Além de termos como "caravana" e "festa da Selma" (uma alusão disfarçada à saudação militar "selva"), que circularam bastante em redes bolsonaristas antes da invasão a prédios públicos de Brasília no domingo (8/1), uma outra palavra chamou a atenção pela frequência que passou a ser usada: refinaria.
"Desde o dia 2 de janeiro, no mínimo, já vinha ocorrendo essa movimentação para organizar caravanas para Brasília por meio de postagens de convocação, de memes em grupos de WhatsApp e do Signal [outro aplicativo de mensagens]. Houve uma semana de preparação para o que aconteceu. E o que a gente observa agora é o aumento assustador da palavra 'refinaria' nesses grupos", observa o pesquisador Leonardo Nascimento, da Universidade Federal da Bahia (UFBA).
Ele desenvolve ao lado de Letícia Cesarino, da Universidade Federal de Santa Catarina (UFSC) e Paulo de Freitas Castro Fonseca, também da UFBA, um trabalho de monitoramento de grupos radicais de apoio ao ex-presidente Jair Bolsonaro.
Nos primeiros oito dias de 2023, houve 2.828 menções ao termo "refinaria" em 439 canais (que só transmitem anúncios) e 228 grupos (onde é possível trocar mensagens) bolsonaristas no app Telegram — enquanto nos oito dias anteriores foram apenas 39 menções à palavra, o que representa um aumento de mais 7.000%.
"Era um termo que quase não era mencionado, a não ser em discussões sobre redução da alíquota do imposto do combustível, e de repente ele aparece nos grupos, no contexto de que é necessário ir até as refinarias da Petrobras para atacá-las", afirma Nascimento. A finalidade seria impedir a distribuição de combustível.
"Ou seja, eles têm alvos específicos", diz. As mensagens repetem bordões comuns nos grupos como "o povo, para o povo, pelo povo!" e fazem uma convocação para ajudar outros radicais que estão em refinarias e distribuidoras de combustível.
A Federação Única dos Petroleiros (FUB), sindicato da categoria, disse estar em alerta desde a noite do domingo para verificar a situação de risco e anormalidade nas refinarias da estatal e informou que enviou um documento à Gerencia Executiva de Inteligência e Segurança Corporativa (ISC) da Petrobras.
Houve registro de tentativa de bloqueios de acesso a refinarias em locais como Araucária (PR), Canoas (RS) e São José dos Campos (SP), afirmou a FUB. Segundo o sindicato, a situação foi normalizada.
O senador Jean Paul Prates (PT-RN), indicado pelo presidente Luiz Inácio Lula da Silva para a presidência da Petrobras, postou no Twitter que convocações para bloquear acessos e provocar desabastecimento "foram todas evitadas com reforço na vigilância, na inteligência e apoio das forças policiais dos respectivos estados".
'Gerar medo constante'
O pesquisador da UFBA diz que focos de outros ataques começaram a ser cogitados nesses grupos.

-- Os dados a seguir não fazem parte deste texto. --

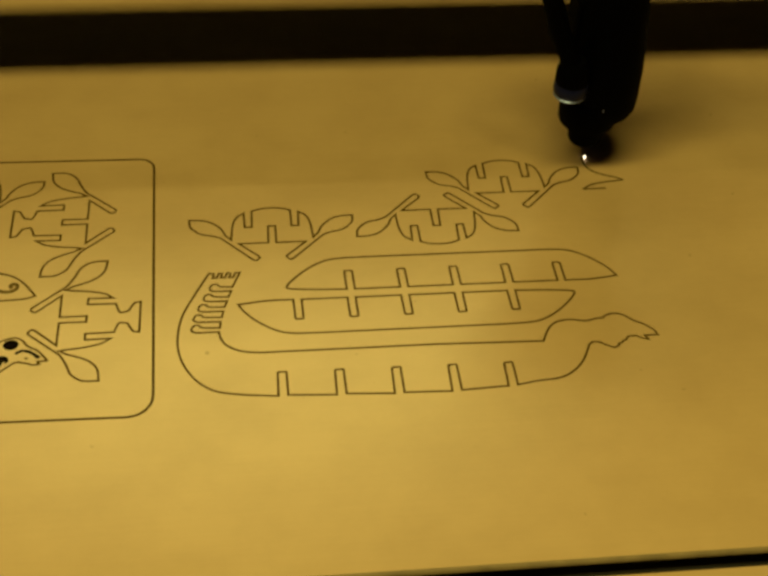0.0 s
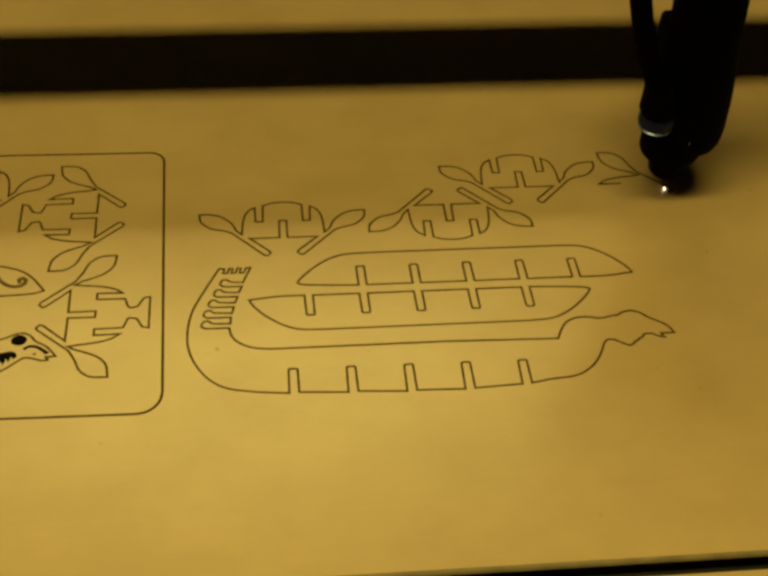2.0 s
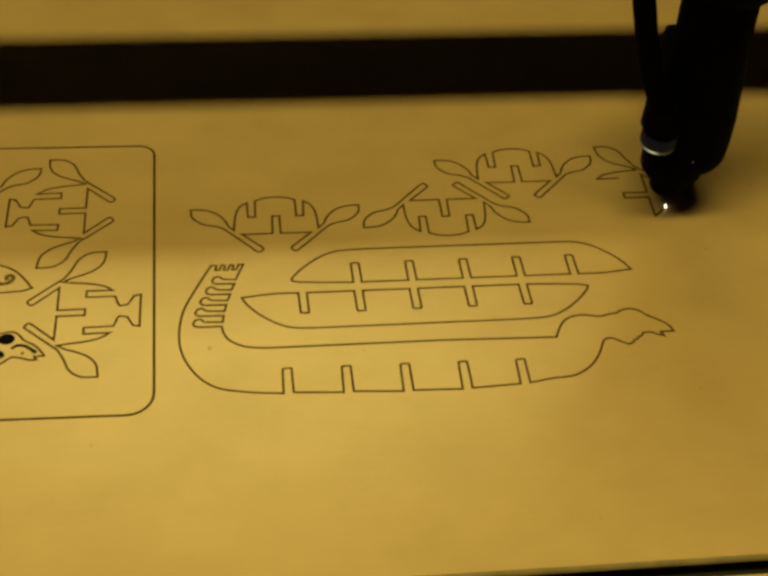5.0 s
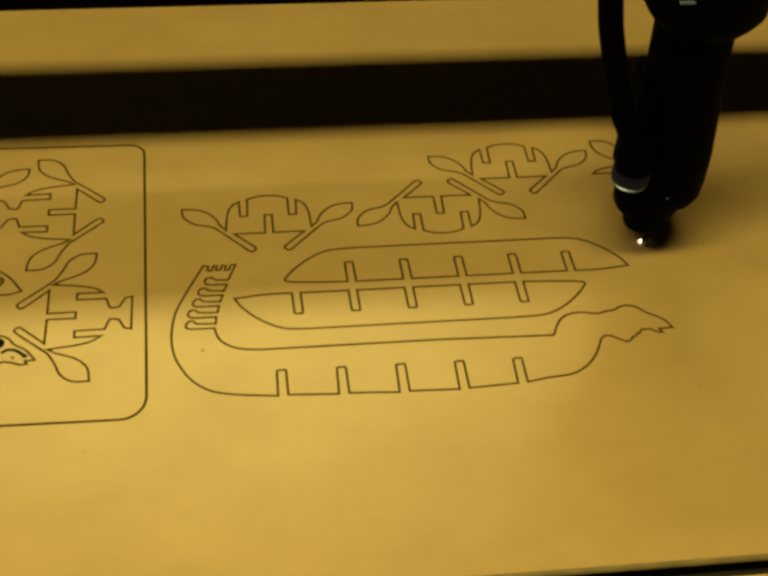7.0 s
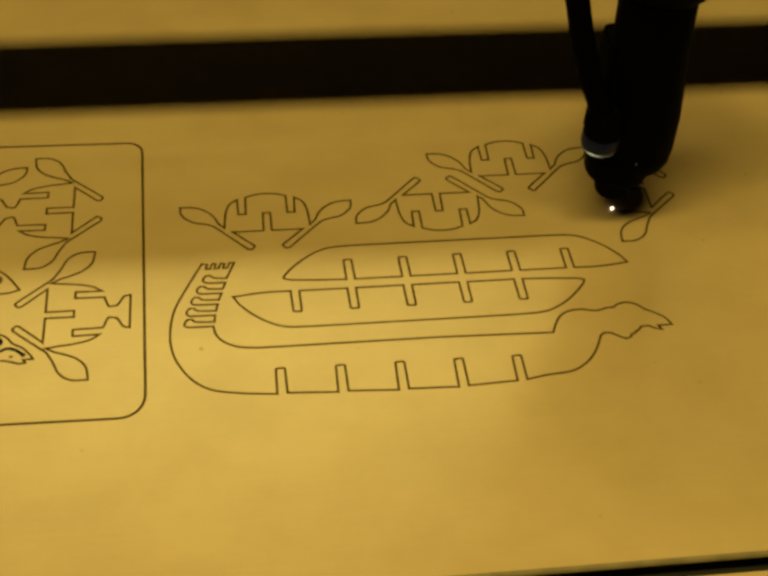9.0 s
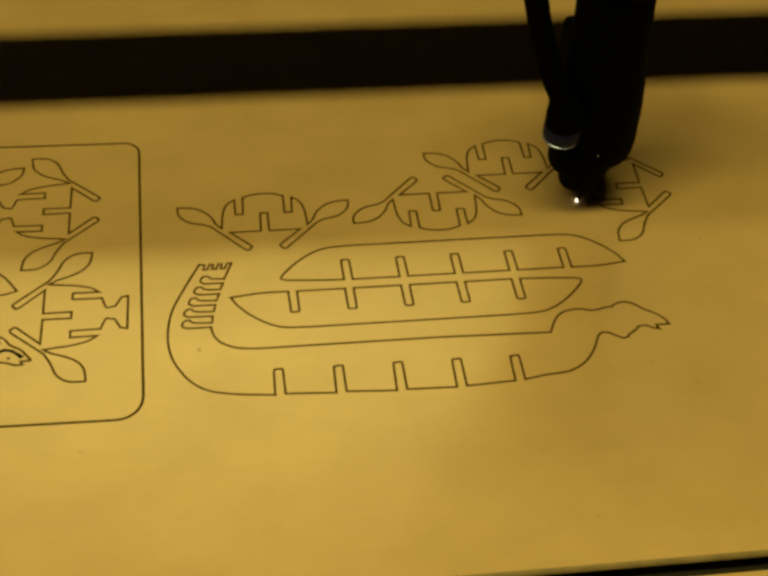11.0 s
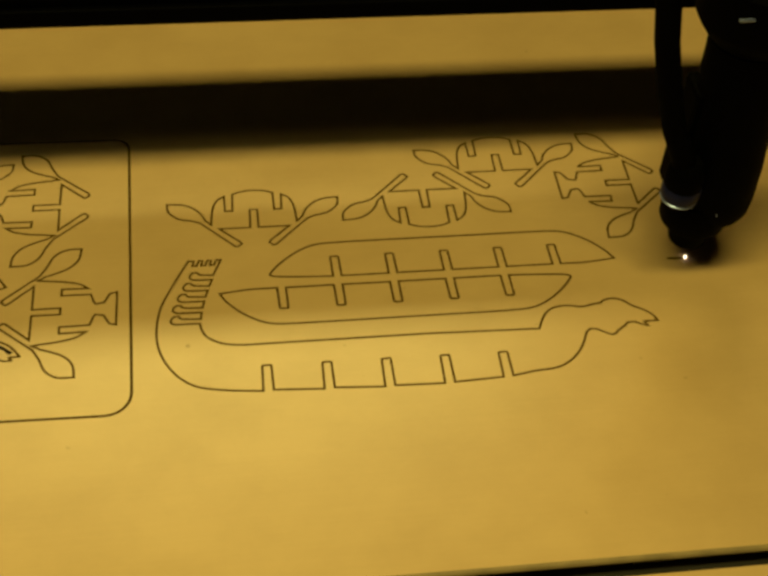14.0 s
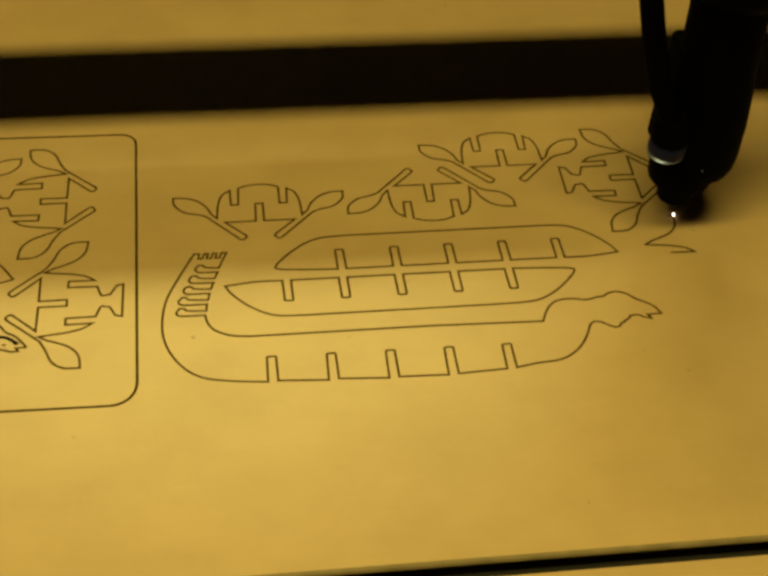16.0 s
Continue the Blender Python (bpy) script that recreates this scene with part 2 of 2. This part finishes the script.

E afirma que gerar o medo constante é a essência do terrorismo — ele cita a visão formada pelo filósofo francês Jean Baudrillard sobre o tema.
"O medo de que ocorra algum evento catastrófico é a vitória deles. Isso é o terror. No momento em que você diz assim vai acontecer algo, não vai ter gasolina, que é o que eles estão falando, isso já é instaurar o terror."
"Minha maior preocupação é que esse tipo de ocorrência venha a se tornar frequente e com consequências desastrosas para o país", diz.
Invasores bolsonaristas podem pegar mais de 15 anos de prisão
Os bolsonaristas que invadiram e depredaram Congresso Nacional, Supremo Tribunal Federal e Palácio do Planalto cometeram diversos crimes e podem pegar, se somadas as penas, mais de 15 anos de prisão em regime fechado, segundo professores de Direito Penal.
Essa pena pode subir para até 30 anos caso as acusações incluam também crime de terrorismo, como sinalizou o ministro do STF Alexandre de Moraes.
Segundo os criminalistas, os invasores podem ser enquadrados em crimes contra as instituições democráticas, de associação criminosa e danos ao patrimônio público.